— start —

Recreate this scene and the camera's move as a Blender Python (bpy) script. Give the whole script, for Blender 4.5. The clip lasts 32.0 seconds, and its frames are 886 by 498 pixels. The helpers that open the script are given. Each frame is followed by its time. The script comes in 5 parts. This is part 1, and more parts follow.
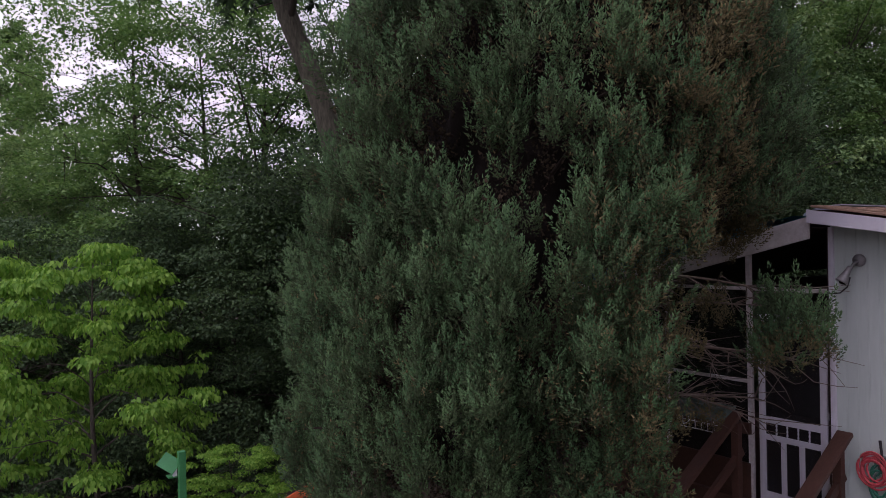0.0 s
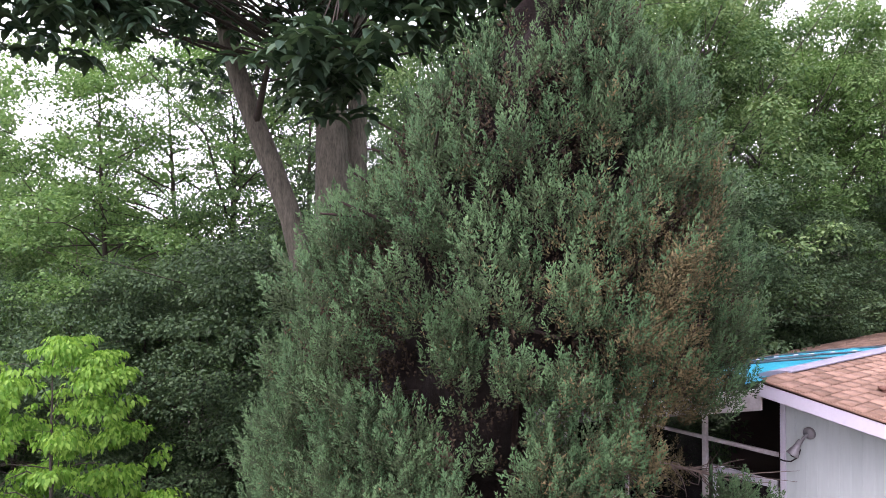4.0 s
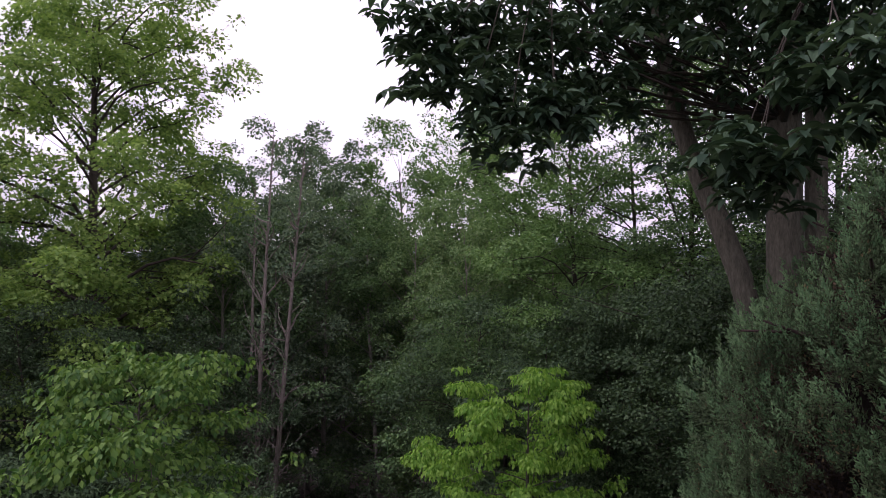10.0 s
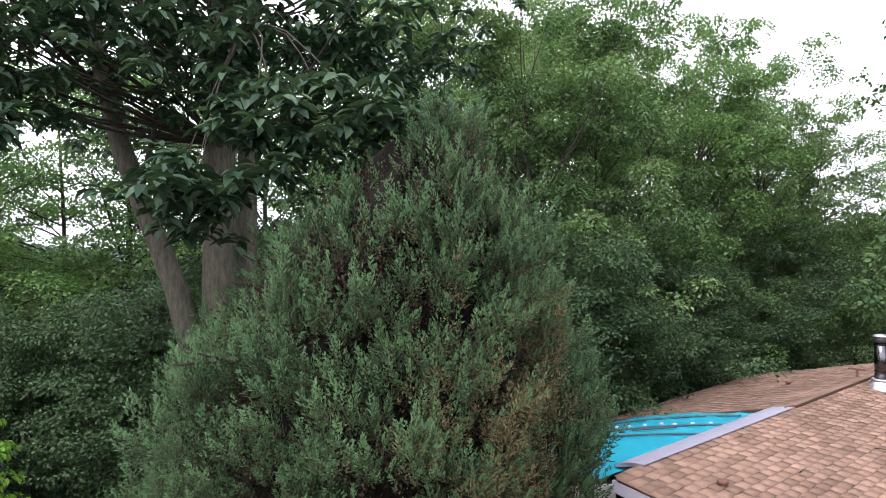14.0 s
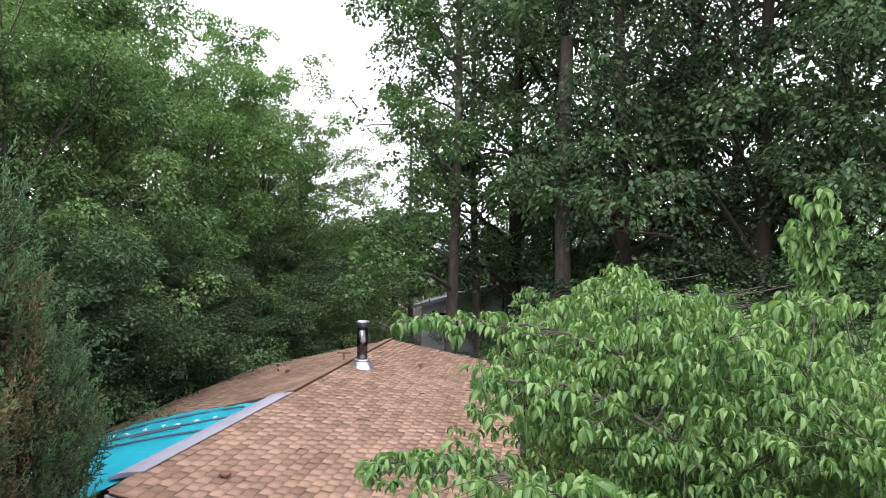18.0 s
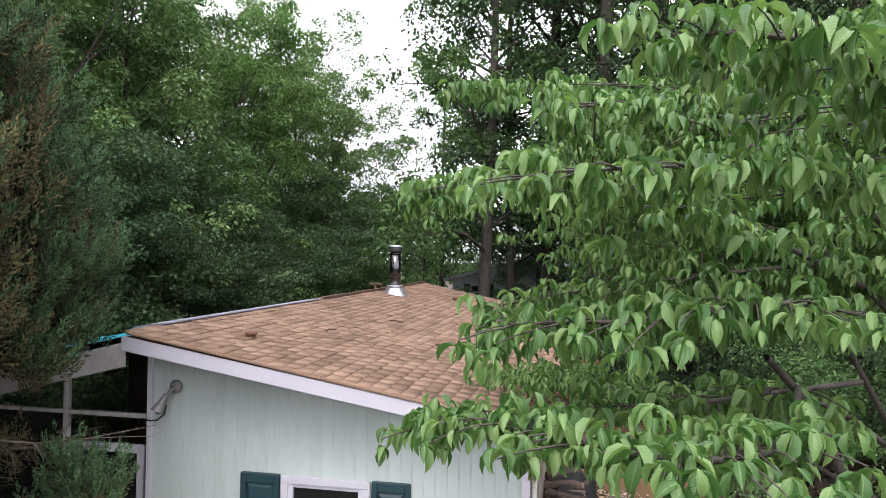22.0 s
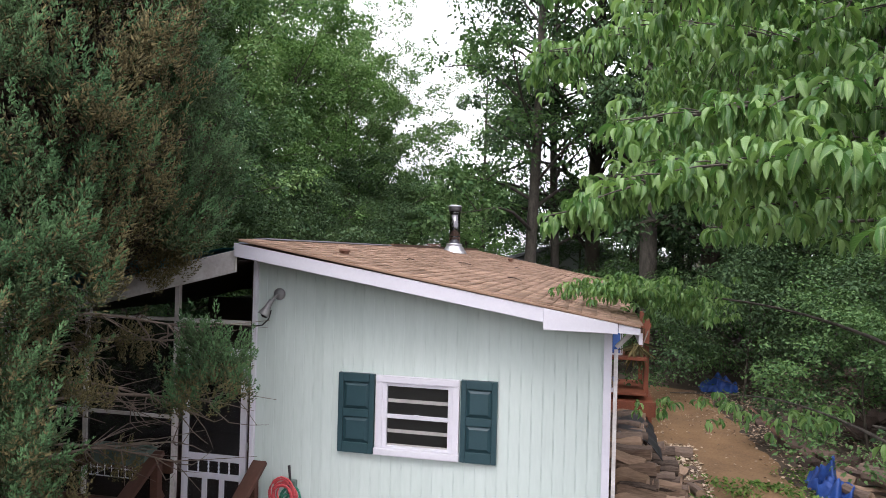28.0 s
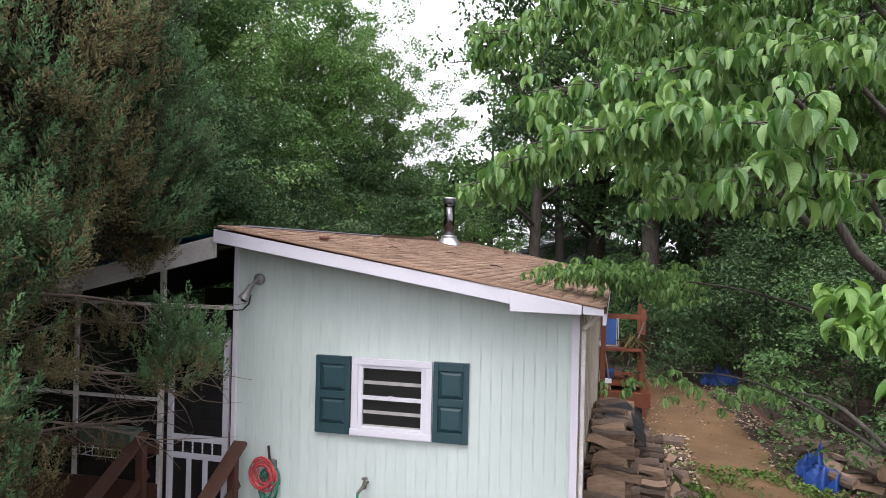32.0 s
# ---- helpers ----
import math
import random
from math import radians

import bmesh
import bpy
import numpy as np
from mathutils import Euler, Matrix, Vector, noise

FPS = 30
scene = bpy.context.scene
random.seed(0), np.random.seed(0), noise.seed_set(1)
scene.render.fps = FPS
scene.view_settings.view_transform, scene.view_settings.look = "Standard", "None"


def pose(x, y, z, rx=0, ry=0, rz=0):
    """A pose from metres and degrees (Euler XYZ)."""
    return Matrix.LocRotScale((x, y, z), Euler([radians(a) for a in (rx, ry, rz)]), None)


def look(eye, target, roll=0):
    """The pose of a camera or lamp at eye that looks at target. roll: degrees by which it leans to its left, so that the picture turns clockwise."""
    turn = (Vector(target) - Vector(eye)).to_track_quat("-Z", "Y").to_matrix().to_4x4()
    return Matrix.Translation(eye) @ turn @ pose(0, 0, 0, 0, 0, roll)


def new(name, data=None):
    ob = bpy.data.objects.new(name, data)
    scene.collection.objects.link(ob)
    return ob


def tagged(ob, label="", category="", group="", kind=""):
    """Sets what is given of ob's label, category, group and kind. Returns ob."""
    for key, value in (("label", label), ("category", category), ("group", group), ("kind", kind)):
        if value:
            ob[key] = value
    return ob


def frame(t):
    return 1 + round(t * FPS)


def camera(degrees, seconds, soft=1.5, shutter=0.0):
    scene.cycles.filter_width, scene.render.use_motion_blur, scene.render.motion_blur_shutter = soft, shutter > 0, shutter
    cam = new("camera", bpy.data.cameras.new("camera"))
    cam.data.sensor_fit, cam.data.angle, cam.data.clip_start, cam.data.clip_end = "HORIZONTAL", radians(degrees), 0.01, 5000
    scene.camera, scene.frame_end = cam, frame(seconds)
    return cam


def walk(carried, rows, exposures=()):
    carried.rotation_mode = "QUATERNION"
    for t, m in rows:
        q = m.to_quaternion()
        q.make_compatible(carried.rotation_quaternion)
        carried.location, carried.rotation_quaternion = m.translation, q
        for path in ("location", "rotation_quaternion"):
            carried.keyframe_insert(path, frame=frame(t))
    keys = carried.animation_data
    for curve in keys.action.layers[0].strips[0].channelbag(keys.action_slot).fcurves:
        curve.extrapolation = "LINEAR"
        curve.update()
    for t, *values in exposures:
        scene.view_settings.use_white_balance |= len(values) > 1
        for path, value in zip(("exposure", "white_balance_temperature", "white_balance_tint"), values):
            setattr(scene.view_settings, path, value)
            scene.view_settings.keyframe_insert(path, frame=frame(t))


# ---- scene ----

— end —

▶ **Exercise details**: All of the material above is to be copied exactly, except for its images.

▶ **Response**:
Recreate this scene and the camera's move as a Blender Python (bpy) script. Give the whole script, for Blender 4.5. The clip lasts 32.0 seconds, and its frames are 886 by 498 pixels. The helpers that open the script are given. Each frame is followed by its time. The script comes in 5 parts. This is part 1, and more parts follow.
0.0 s
4.0 s
10.0 s
14.0 s
18.0 s
22.0 s
28.0 s
32.0 s
# ---- helpers ----
import math
import random
from math import radians

import bmesh
import bpy
import numpy as np
from mathutils import Euler, Matrix, Vector, noise

FPS = 30
scene = bpy.context.scene
random.seed(0), np.random.seed(0), noise.seed_set(1)
scene.render.fps = FPS
scene.view_settings.view_transform, scene.view_settings.look = "Standard", "None"


def pose(x, y, z, rx=0, ry=0, rz=0):
    """A pose from metres and degrees (Euler XYZ)."""
    return Matrix.LocRotScale((x, y, z), Euler([radians(a) for a in (rx, ry, rz)]), None)


def look(eye, target, roll=0):
    """The pose of a camera or lamp at eye that looks at target. roll: degrees by which it leans to its left, so that the picture turns clockwise."""
    turn = (Vector(target) - Vector(eye)).to_track_quat("-Z", "Y").to_matrix().to_4x4()
    return Matrix.Translation(eye) @ turn @ pose(0, 0, 0, 0, 0, roll)


def new(name, data=None):
    ob = bpy.data.objects.new(name, data)
    scene.collection.objects.link(ob)
    return ob


def tagged(ob, label="", category="", group="", kind=""):
    """Sets what is given of ob's label, category, group and kind. Returns ob."""
    for key, value in (("label", label), ("category", category), ("group", group), ("kind", kind)):
        if value:
            ob[key] = value
    return ob


def frame(t):
    return 1 + round(t * FPS)


def camera(degrees, seconds, soft=1.5, shutter=0.0):
    scene.cycles.filter_width, scene.render.use_motion_blur, scene.render.motion_blur_shutter = soft, shutter > 0, shutter
    cam = new("camera", bpy.data.cameras.new("camera"))
    cam.data.sensor_fit, cam.data.angle, cam.data.clip_start, cam.data.clip_end = "HORIZONTAL", radians(degrees), 0.01, 5000
    scene.camera, scene.frame_end = cam, frame(seconds)
    return cam


def walk(carried, rows, exposures=()):
    carried.rotation_mode = "QUATERNION"
    for t, m in rows:
        q = m.to_quaternion()
        q.make_compatible(carried.rotation_quaternion)
        carried.location, carried.rotation_quaternion = m.translation, q
        for path in ("location", "rotation_quaternion"):
            carried.keyframe_insert(path, frame=frame(t))
    keys = carried.animation_data
    for curve in keys.action.layers[0].strips[0].channelbag(keys.action_slot).fcurves:
        curve.extrapolation = "LINEAR"
        curve.update()
    for t, *values in exposures:
        scene.view_settings.use_white_balance |= len(values) > 1
        for path, value in zip(("exposure", "white_balance_temperature", "white_balance_tint"), values):
            setattr(scene.view_settings, path, value)
            scene.view_settings.keyframe_insert(path, frame=frame(t))


# ---- scene ----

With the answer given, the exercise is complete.